From the perusal of the findings of learned trial court, it appears that learned trial court has drawn the presumptions and assumptions, which are beyond the evidence on record. As stated earlier, there must be proximate and live link between the incidence and whole chain of the incident should have been proved, but from the evidence on record, it is not proved that the deceased had gone for gambling with Raju P.W. 11 and Rajaram P.W. 12 and might have tried to outrage the modesty of the wife of Shyamlal, due to which, the appellants might have attacked him and due to said injuries, he might have died. In my opinion, the prosecution must also have examined the wife of Shyamlal whose modesty was allegedly outraged, but she has not been examined in the Court. She was very material witness and the prosecution has suppressed evidence of wife of Shyamlal, therefore, the adverse inference has to be drawn against the prosecution. It appears that learned trial court has not appreciated the evidence on record properly and has drawn the conclusions on the basis of presumptions and assumptions.

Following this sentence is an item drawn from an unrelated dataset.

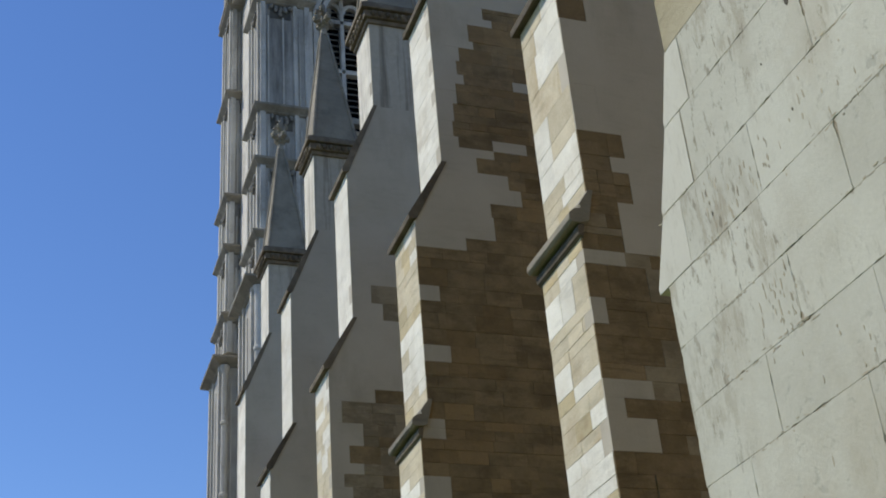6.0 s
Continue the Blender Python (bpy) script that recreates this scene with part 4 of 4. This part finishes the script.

It has also not been proved that the said recovered clothes contain with blood stains of the deceased because in this case the report of chemical examination has not been proved, for which the prosecution was given sufficient time. This is another important link which is absent in the present case.
After re-appreciating the evidence on record, I find that the conclusions drawn by learned trial court are not based on the evidence of the prosecution and the prosecution has utterly failed to prove the guilt or involvement of the appellants in the said incident. Accordingly, the appeal is liable to be allowed and the appellant no. 2 is liable to be acquitted.
The appeal is allowed. The impugned judgment and order dated 04.06.1996 passed by 4th Additional Sessions Judge, Unnao in Sessions Trial No. 157 of 1992 is set aside.
The appeal is allowed. Appellant no. 2 is acquitted.
Office is directed to send a certified copy of this order to the concerned trial court along-with lower court record at an early date for compliance.